The cast list is surprisingly small, especially for a rather high-profile production such as this, but who we get are very good for the most part. Wasikowska, who has never really impressed too much save for the aforementioned Only Lovers Left Alive, does a good job as the assertive and strong Edith; Tom Hiddleston, in a role/performance destined to make the dreams of Hiddlestoners everywhere, takes a more morally ambiguous role than his work in the MCU and creates a rather charming and kind of sexy aristocrat; Chastain is rather unnerving from the offset and only gets worse as the film progresses, helped by some choice characterization; and Charlie Hunnam and Burn Gorman, both carryovers from Pacific Rim, honestly carry about the same amount of impact to the film as each other, which kind of sucks considering the latter was brought on as a cameo appearance. They’re still okay in their roles, just that they pale in comparison to our main three.

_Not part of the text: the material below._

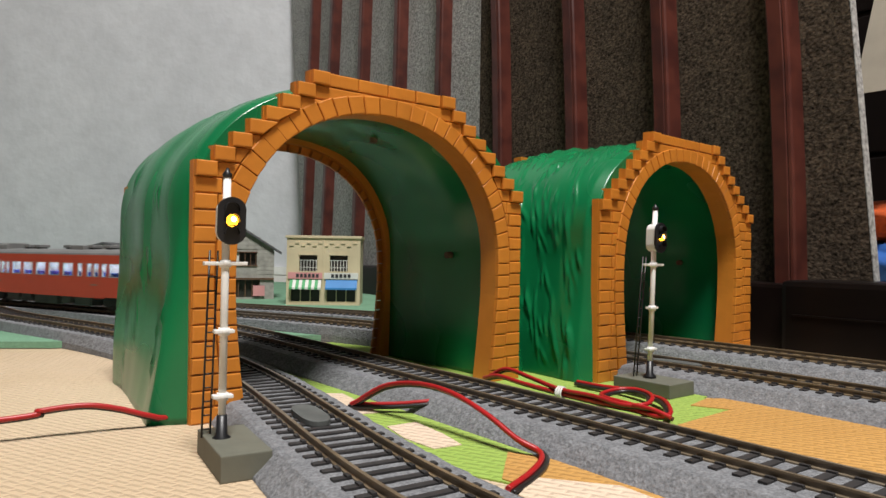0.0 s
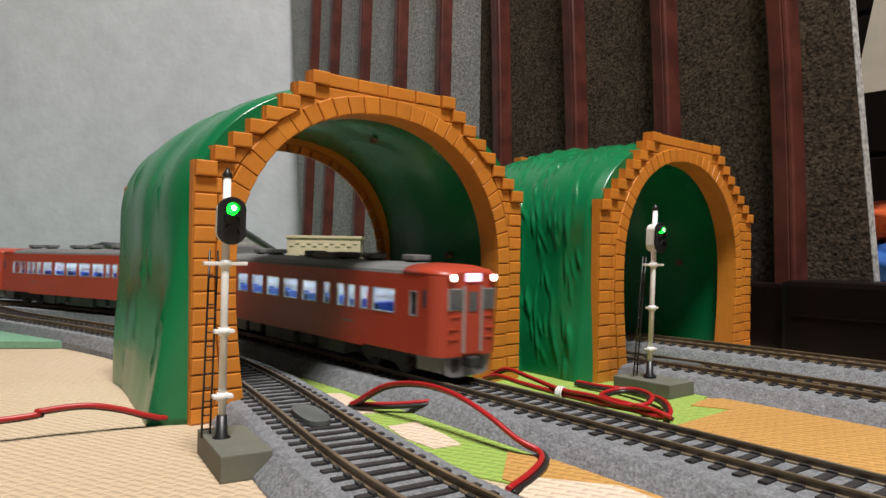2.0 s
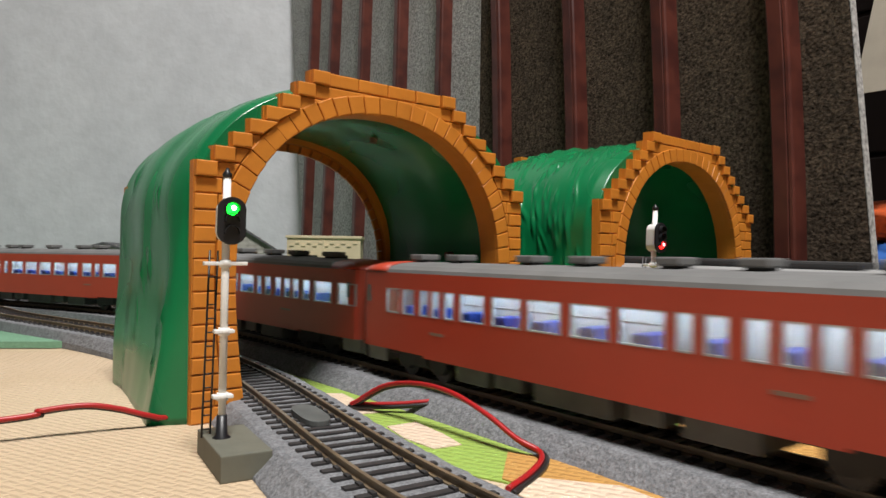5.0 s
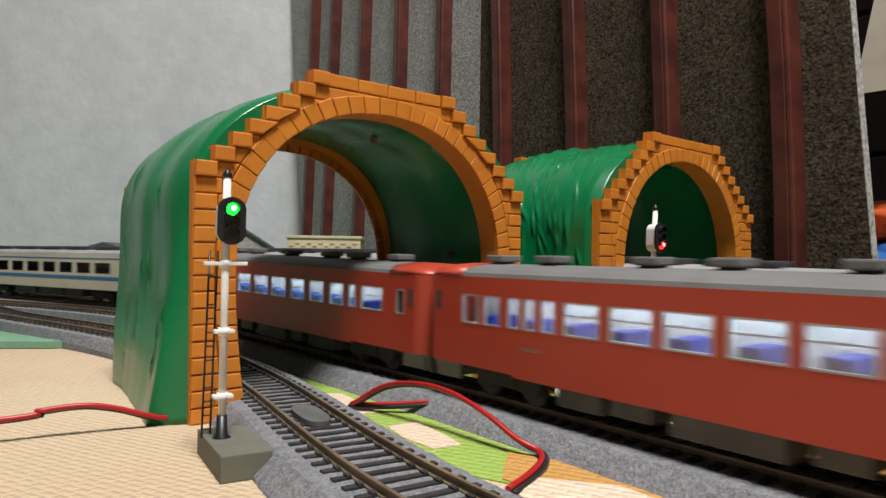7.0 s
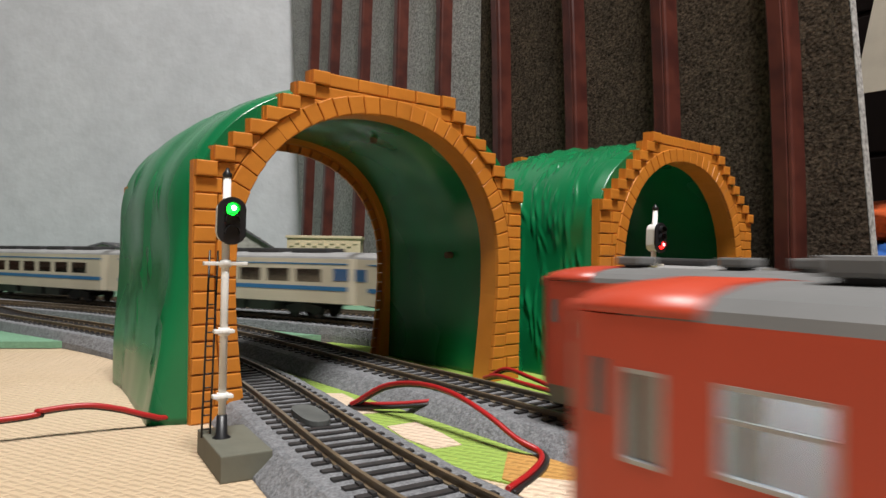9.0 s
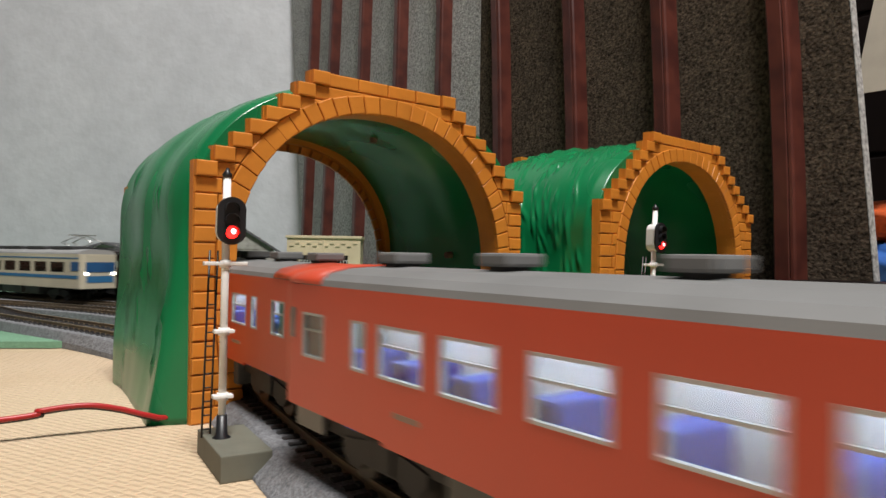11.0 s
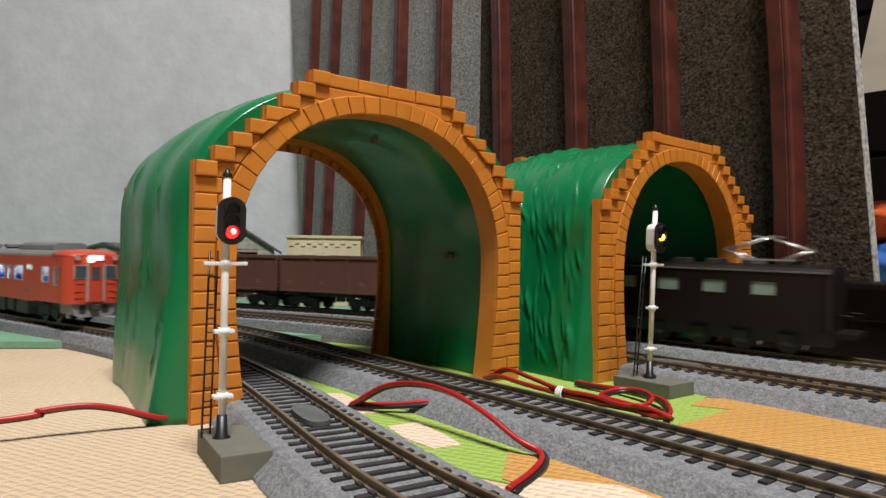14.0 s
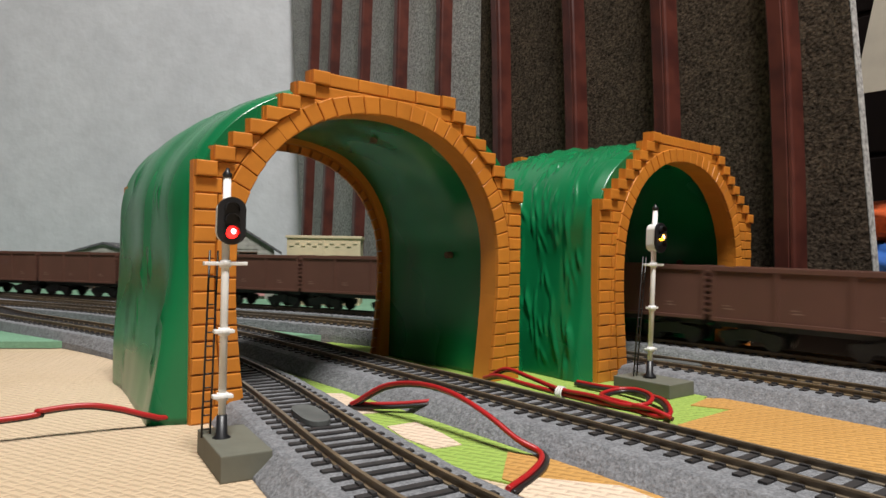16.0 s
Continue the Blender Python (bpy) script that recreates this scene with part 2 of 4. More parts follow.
def line_path(name):
    """The centre line in 2 mm steps with its running length, which is 0 at the near end of the laid curve."""
    coeff, (a, b) = PLAN[name]
    s = np.arange(a, b, 2.0)
    p = np.outer(s, ALONG) + np.outer(np.polyval(coeff, s / 1000), ACROSS)
    d = (p[0] - p[1]) / np.linalg.norm(p[0] - p[1])
    pre = [p[0] + d * 2 * i for i in range(700, 0, -1)]
    heading, w, post = math.atan2(p[-1][1] - p[-2][1], p[-1][0] - p[-2][0]), p[-1], []
    for i in range(1000):
        heading += 2 / 620.0
        w = w + 2 * np.array([math.cos(heading), math.sin(heading)])
        post.append(w)
    p = np.vstack([pre, p, post])
    run = np.concatenate([[0], np.cumsum(np.linalg.norm(np.diff(p, axis=0), axis=1))])
    return p, run - run[700]


LINES = {k: line_path(k) for k in PLAN}


def on_line(name, at):
    """Place on a line at a running length; past its ends it goes on straight."""
    p, run = LINES[name]
    if at < run[0]:
        d = p[0] - p[1]
        x, y = p[0] + d / np.linalg.norm(d) * (run[0] - at)
    elif at > run[-1]:
        d = p[-1] - p[-2]
        x, y = p[-1] + d / np.linalg.norm(d) * (at - run[-1])
    else:
        x, y = np.interp(at, run, p[:, 0]), np.interp(at, run, p[:, 1])
    return np.array([x, y])


def car_pose(name, front, rear):
    """Pose of a car whose ends are at two running lengths, with local +x towards the front."""
    f, r = on_line(name, front + (rear - front) * 0.18), on_line(name, rear + (front - rear) * 0.18)
    c, d = (f + r) / 2, f - r
    zf, zr = rail_height(f[1]), rail_height(r[1])
    tilt = -math.degrees(math.atan2(zf - zr, np.linalg.norm(d)))
    return mpose(c[0], c[1], (zf + zr) / 2, 0, tilt, math.degrees(math.atan2(d[1], d[0])))


# ---- room ----
def structure(name, bm, mats, label, category="", **kw):
    return tagged(part(name, bm, mats, None, label, **kw), "", category or name.split("_")[0], "", "structure")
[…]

All in all, this is probably the best haunted house movie of the last several years, thanks to the locale, its concrete-thick atmosphere and the surprisingly compelling mystery that it presents. This is all bolstered by a great cast, primarily Wasikowska, Hiddleston and Chastain who form a great triple act that tie the production together and create a breath of clay-infused air that horror films of late sincerely needed. Guillermo Del Toro got a chance to let out his ever-prevalent Gothic influence at full force and what we get is easily among the better of his more artistic efforts. It’s better than Irrational Man, which was mostly good for its script whereas this has a lot more going for it overall. However, out of respect for a film involved in several things that I hold very dear (or, in layman’s terms, for the most subjective reasons possible), Top Five ranks just above this.